Preface by Dr. Alison Ronan
Crusading women; an academic/volunteer co-production research funded by AHRC Voices of War and Peace.
The Women's Peace Crusade swept through industrial East Lancashire in the summer of 1917. It was part of a series of spontaneous women-led domonstrations across the country, mobilised by socialist and internationalist women, urging the Government to negotitate a peace.
This specific piece of research aimed to uncover the ordinary Crusader, the local and 'unheard' women in the cotton spinning and weaving towns of Blackburn, Manchester, Burnley and Nelson, Oldham, Rochdale and Bolton, towns where recruiting was strong. We have also had contributions from researchers in Bradford and Cumbria.
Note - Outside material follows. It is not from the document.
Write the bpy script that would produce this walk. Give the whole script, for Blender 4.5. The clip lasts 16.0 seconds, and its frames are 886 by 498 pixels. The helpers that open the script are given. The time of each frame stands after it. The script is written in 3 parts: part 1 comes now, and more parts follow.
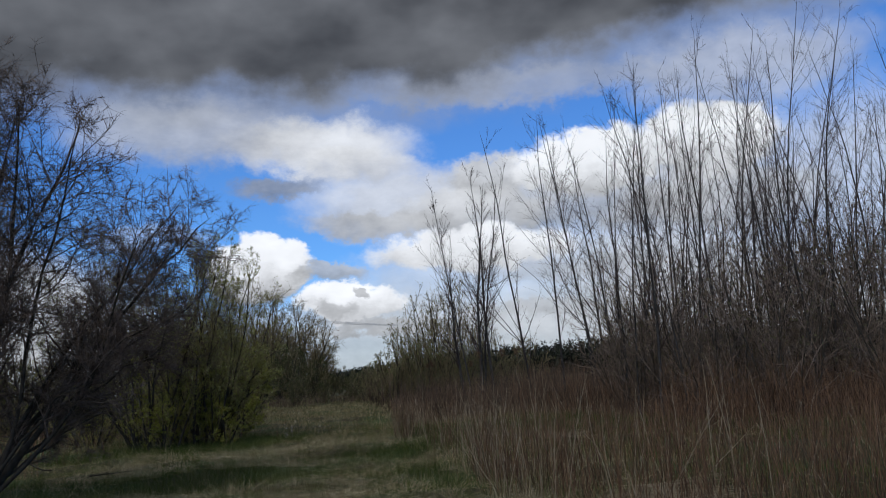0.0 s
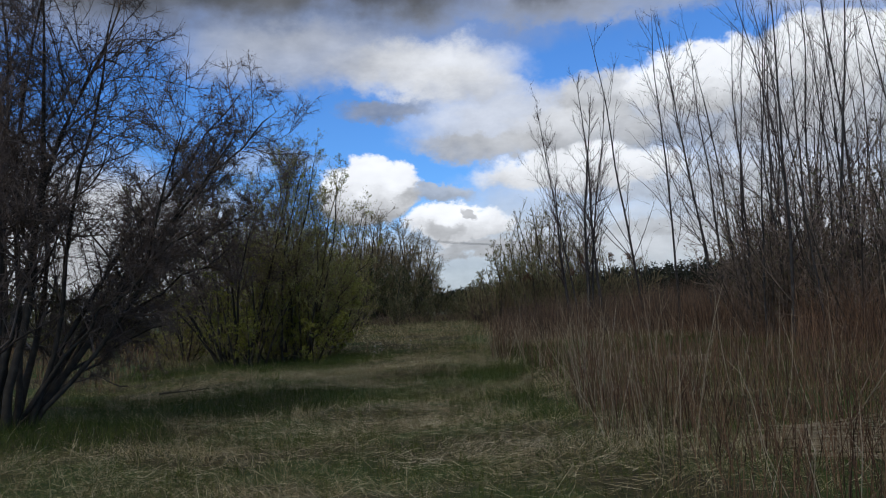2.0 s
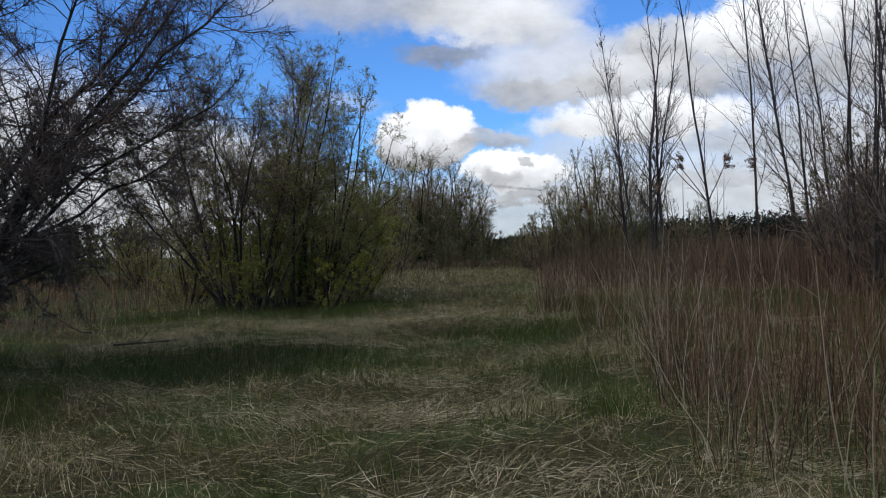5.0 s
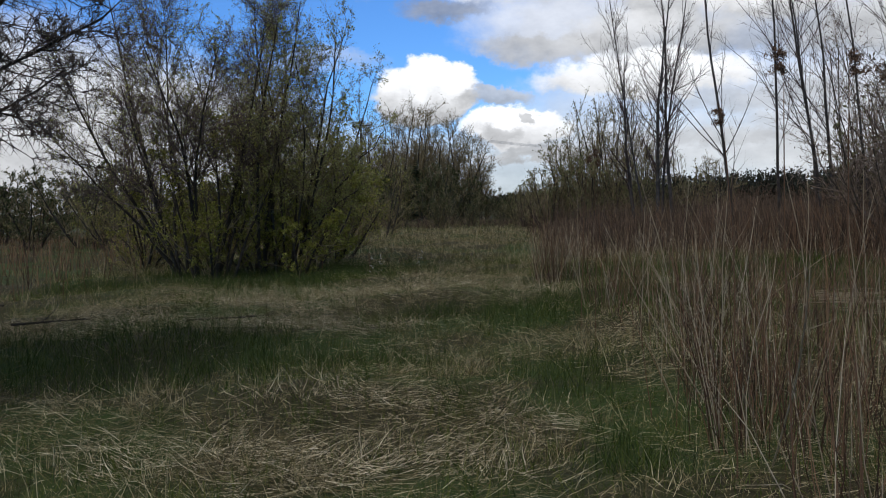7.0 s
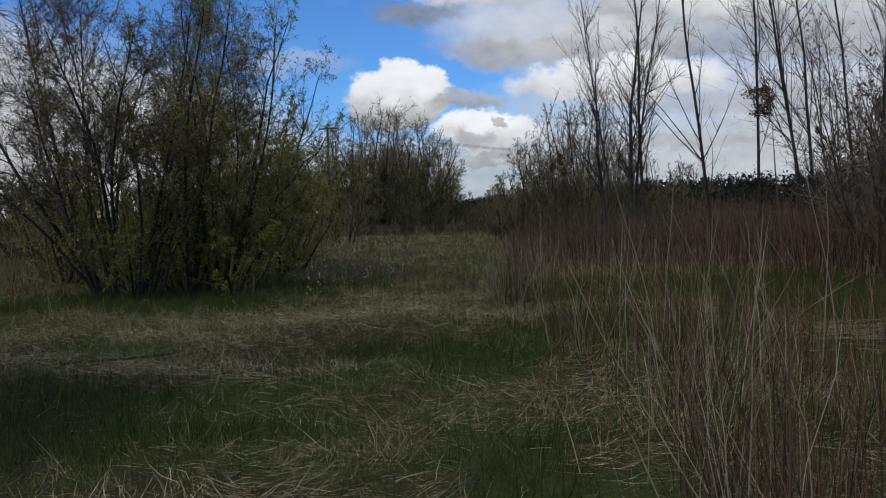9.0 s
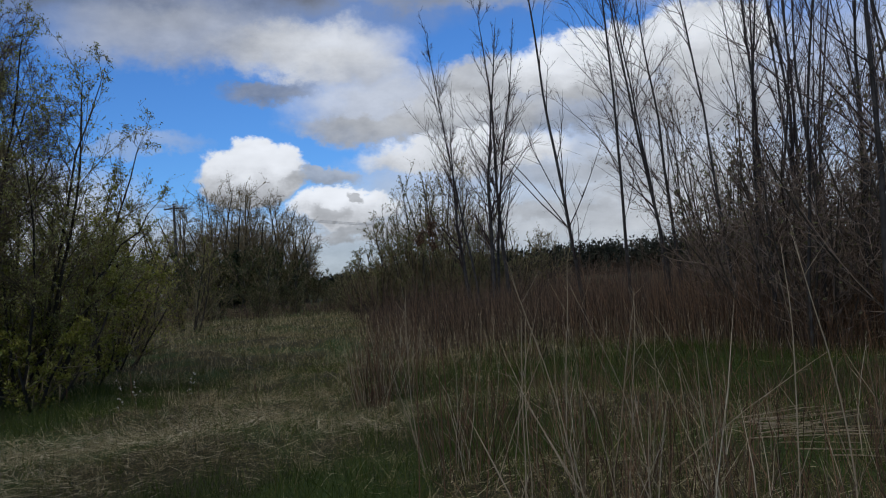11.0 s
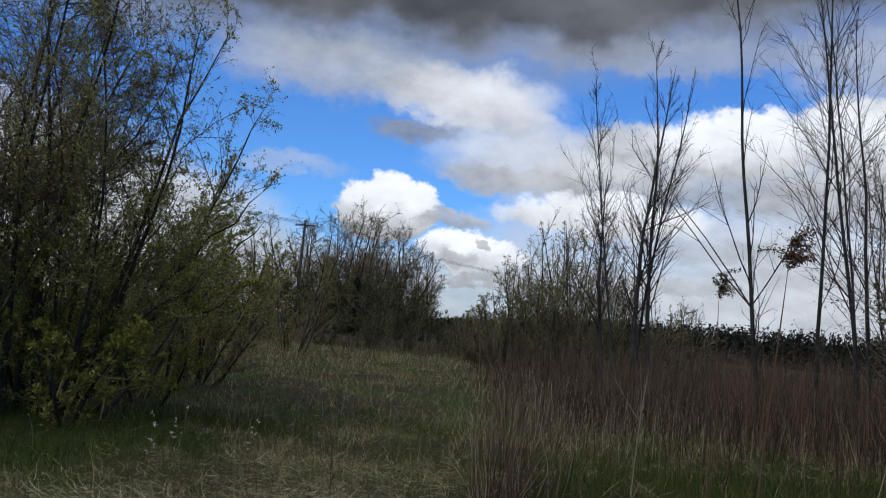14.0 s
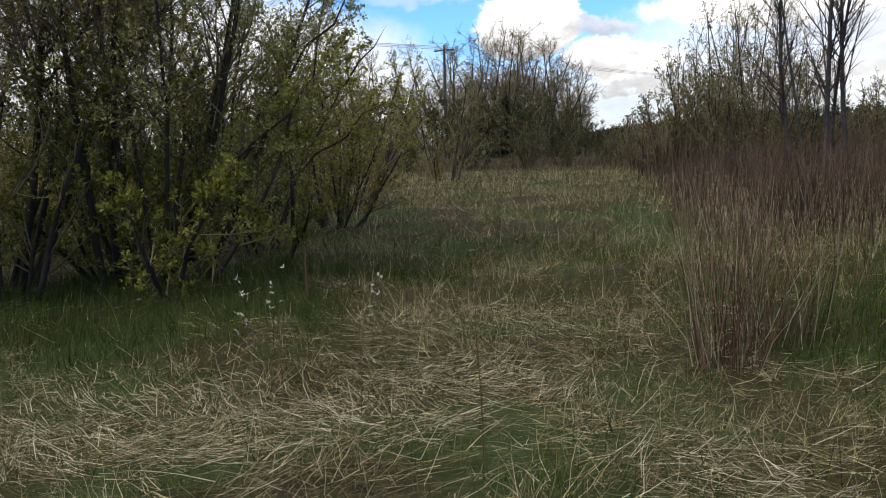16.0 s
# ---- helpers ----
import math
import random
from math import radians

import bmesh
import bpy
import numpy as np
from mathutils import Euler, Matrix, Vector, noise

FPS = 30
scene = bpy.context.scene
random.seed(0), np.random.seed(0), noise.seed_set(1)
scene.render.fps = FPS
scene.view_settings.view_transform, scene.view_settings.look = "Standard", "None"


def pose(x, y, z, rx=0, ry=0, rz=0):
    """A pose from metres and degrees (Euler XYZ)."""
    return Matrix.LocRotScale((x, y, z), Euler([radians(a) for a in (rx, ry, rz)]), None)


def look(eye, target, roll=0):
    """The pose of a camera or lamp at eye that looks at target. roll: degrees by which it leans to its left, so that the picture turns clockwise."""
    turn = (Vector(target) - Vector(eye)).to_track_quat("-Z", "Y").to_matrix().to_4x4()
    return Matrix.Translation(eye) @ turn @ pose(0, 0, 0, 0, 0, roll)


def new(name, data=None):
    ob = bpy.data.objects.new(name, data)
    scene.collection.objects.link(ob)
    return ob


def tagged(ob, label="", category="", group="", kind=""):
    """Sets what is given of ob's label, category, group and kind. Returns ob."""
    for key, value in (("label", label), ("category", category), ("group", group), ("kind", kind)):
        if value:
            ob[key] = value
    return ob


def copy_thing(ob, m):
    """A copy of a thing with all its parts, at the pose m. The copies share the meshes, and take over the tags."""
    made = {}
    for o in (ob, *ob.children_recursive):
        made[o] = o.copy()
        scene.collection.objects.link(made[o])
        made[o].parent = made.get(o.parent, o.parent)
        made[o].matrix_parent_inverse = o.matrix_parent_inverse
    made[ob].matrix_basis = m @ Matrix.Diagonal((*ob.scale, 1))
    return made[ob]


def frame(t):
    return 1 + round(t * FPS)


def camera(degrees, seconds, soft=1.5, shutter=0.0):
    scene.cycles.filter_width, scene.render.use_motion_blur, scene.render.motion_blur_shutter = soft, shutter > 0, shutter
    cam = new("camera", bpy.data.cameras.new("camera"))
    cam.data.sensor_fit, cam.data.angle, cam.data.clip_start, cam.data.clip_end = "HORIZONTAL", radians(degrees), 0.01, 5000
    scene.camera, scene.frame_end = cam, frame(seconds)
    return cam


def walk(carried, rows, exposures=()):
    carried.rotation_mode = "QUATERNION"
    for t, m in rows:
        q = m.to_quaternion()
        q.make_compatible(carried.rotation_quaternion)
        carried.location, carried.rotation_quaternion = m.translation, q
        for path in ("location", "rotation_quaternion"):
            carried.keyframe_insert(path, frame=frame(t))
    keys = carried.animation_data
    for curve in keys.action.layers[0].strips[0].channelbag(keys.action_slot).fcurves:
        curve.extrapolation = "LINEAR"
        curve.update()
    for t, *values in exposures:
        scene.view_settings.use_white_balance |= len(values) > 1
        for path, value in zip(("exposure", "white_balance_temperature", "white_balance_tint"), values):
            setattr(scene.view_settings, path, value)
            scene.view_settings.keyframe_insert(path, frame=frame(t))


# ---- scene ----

The research has been led by a team of dedicated and enthusiastic volunteers working alongside archivists in local archives. Academic Dr. Alison Ronan coordinated the research, working with support from the Centre for Regional History in Manchester Metropolitan University. The volunteers have met regulalrly to compare their research and findings and Dr. Alison Roanan has gone to visit each small team in their archives, working together with the researchers.
The newly recovered stories form the basis of the film made by the Clapham Film Unit and scripted by Hazel Roy. The film recreated the Crusades in Lancashire, using the fictional cycle journey of the young Manchester undergraduate and Women's International League member, Mabel Phythian, to link up the Crusades from Manchester to Nelson.